Friday 29 August 2014

This charming woman

     Have you ever read Finn Family Moomintroll? A lot of people remember it from the stopmotion animation that was on the BBC in the 70s/80s, but the books are much better, if my memory isn't as inaccurate as I suspect it to be. I've long suspected that children's books aren't simply just stories, but guidebooks for malleable minds. Introducing us to the darker side of life. The bad people. Including the Grokes. Here's how the Groke is described when she first appears:

     She was not particularly big and didn't look dangerous, either, but you felt she was terribly evil and would wait for ever. Nobody plucked up enough courage to attack. She sat there for a while, and then slid away into the darkness. But where she was sitting, the ground had been frozen!'

     You know one, don't you? Someone who sucks the joy out of everything.
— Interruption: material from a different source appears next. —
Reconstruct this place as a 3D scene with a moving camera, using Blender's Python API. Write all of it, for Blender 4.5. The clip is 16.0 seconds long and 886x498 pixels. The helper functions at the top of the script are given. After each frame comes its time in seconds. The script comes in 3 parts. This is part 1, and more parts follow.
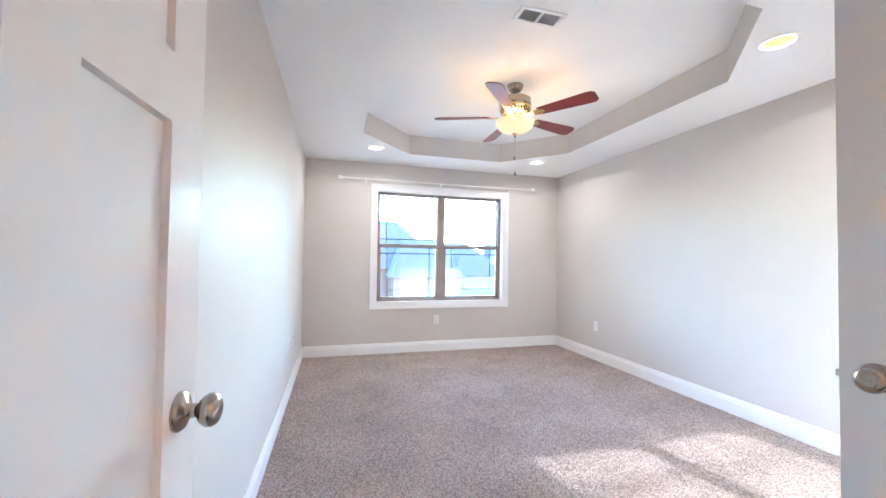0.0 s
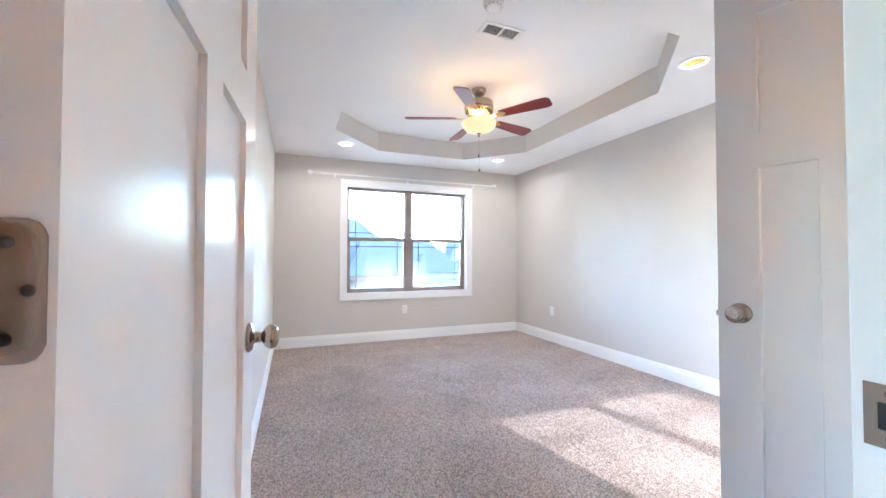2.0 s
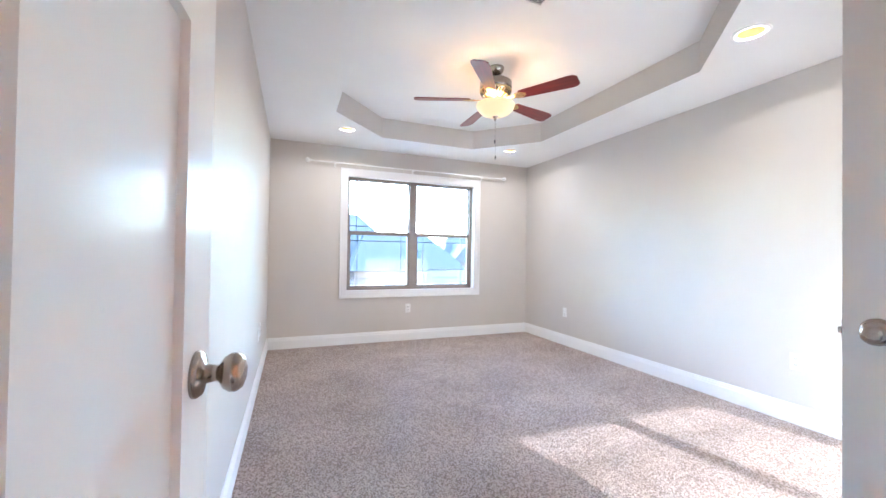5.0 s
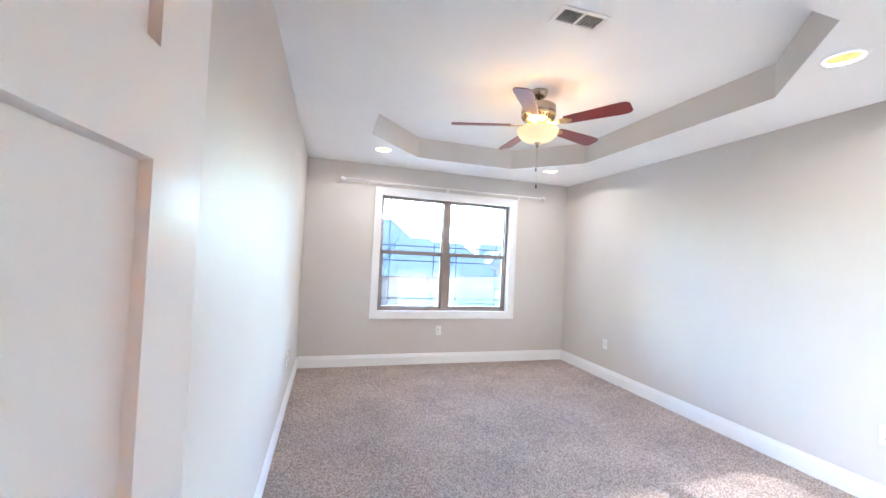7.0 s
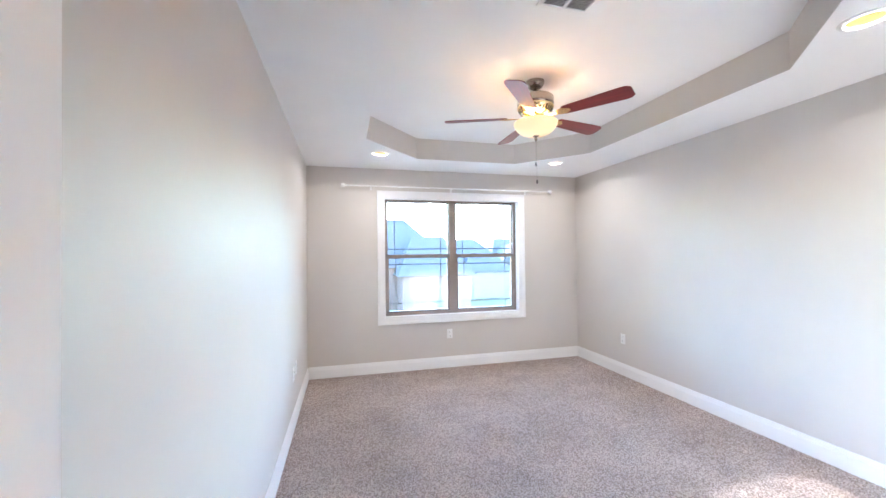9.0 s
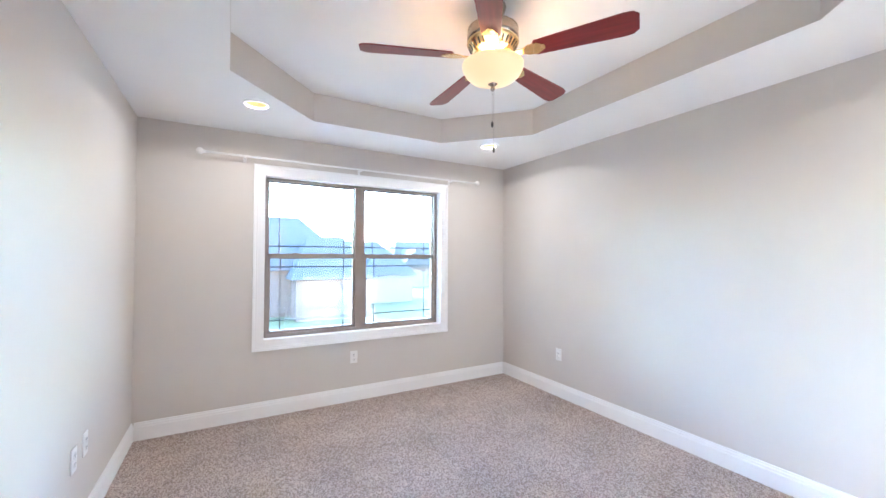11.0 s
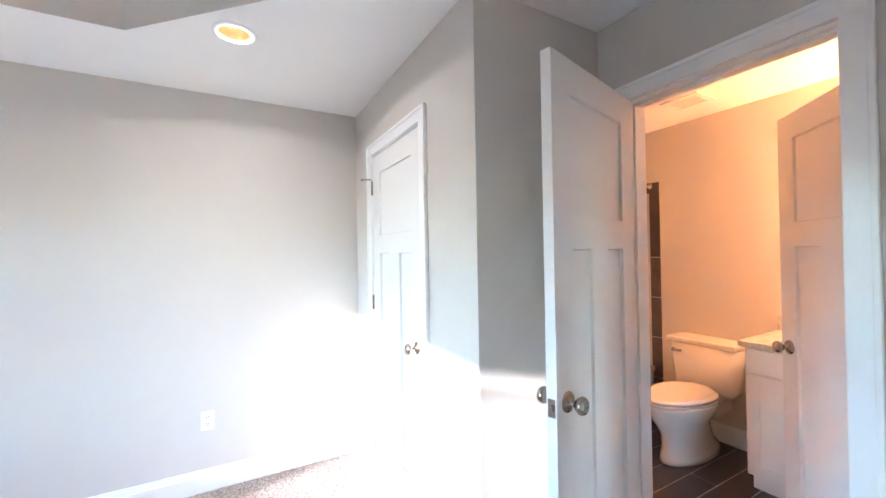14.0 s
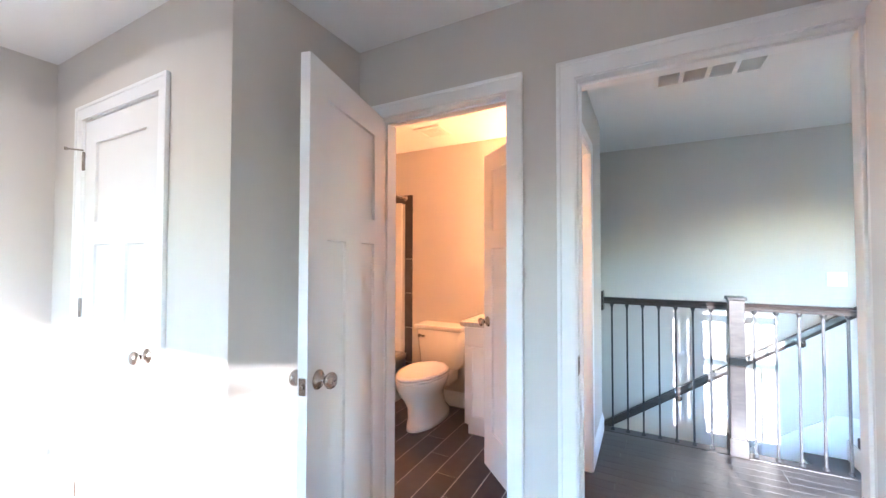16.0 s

Makes you explain a bad joke so thoroughly that there's nothing funny left in it. A jobsworth, a killjoy, a moodkiller. The woman who... was one. She is happily out of my life now, and I don't have a vacancy for another. But of course, you still come across Grokes in everyday life. In shops, in the school playground, in cafes. They used to piss me right off. Then I remembered how my younger self used to deal with them.

     I charmed them.

     Yes, I am aware you know me, I'm a rantprone sweary kickarse blogger. 'Charming' is not a word often applied to me, other than sarcastically. But I do have charm muscles that I flex every now and then. Just to keep them in working order.

     It started in middle school. Somehow, for some reason, I became the designated spokesperson for my group of friends. If we wanted to do something we shouldn't really have been allowed to do, like rehearse in the music room at lunchtime, or do our classwork in the library, I was always the one who had to ask the teacher. Always. One day in Year 6 I had a mini tantrum. 'Why do I always have to be the one to ask? Why can't one of you do it?' Immediately there was a chorus of 'Because grown ups love you! They think you're polite and have nice manner!'

     'Really????'

     'Yes! All our mums love you. You even got Miss Tudge (the truly terrifying violin teacher) to open the instrument room. AND she smiled at you.'

     There was a brief pause as we shared a collective shudder at the flashbulb memory of Miss Tudge's rictus grin splitting her face apart like the Kraken at the end of Clash of the Titans (the Harryhausen one, not the 'Titans will clash' one), then I shrugged and beetled off to ask Mrs Dartnell if we could get the netball posts out at lunchtime.

     But it's true. The carrot generally is more effective than the stick. These days, when I encounter a Groke, I could charm the birds from the trees.  As you can imagine, it's fairly terrifying. I overseason everything with pleases, thank yous and smiles. I am apologetic, I do a headtilt of coyness. Worst of all, I make eye contact. LOTS of eye contact, which is hugely unsettling for any Groke. If they try to avoid looking at me, I adopt an even coyer posture (sometimes giving myself a crick in the neck in the process), so they can't do anything but look at me. It makes it nigh on impossible for them to maintain their Grokelike deneanour.

     It is also a hell of a lot of fun. Having lunch two days ago at one of our favourite restaurants on the beach, we encountered Spain's grumpiest waitress. She was surly, curt, magnificently arsy (I admit to having a great deal of respect for anyone whose arsiness rivals mine. I know how much work it takes). She slammed menus down, threw placemats at us, and clattered our drinks down with such vehemence that our table became a veritable wetland. Alistair rolled his eyes and looked annoyed. I smiled. This was going to be a challenge. And FUN.

     I broke her spirit. Of course I did. I deployed every weapon in my arsenal and watched the thaw begin with a muttered 'de nada' (literally 'it's nothing', you're welcome). Plates were lowered into place, rather than flung. Meltiness came when she smiled at me as I paid the bill, and said 'gracias'. And finally, finally, as The Girl and I bopped out of La Siesta, the waitress formerly known as Groke put a hand on The Girl's golden curls and, exclaiming '¡Que guappa!' handed her and The Boy two Chupa Chups lollipops.

     Trust me, I'm a twatty blogger. Charm works like a... charm.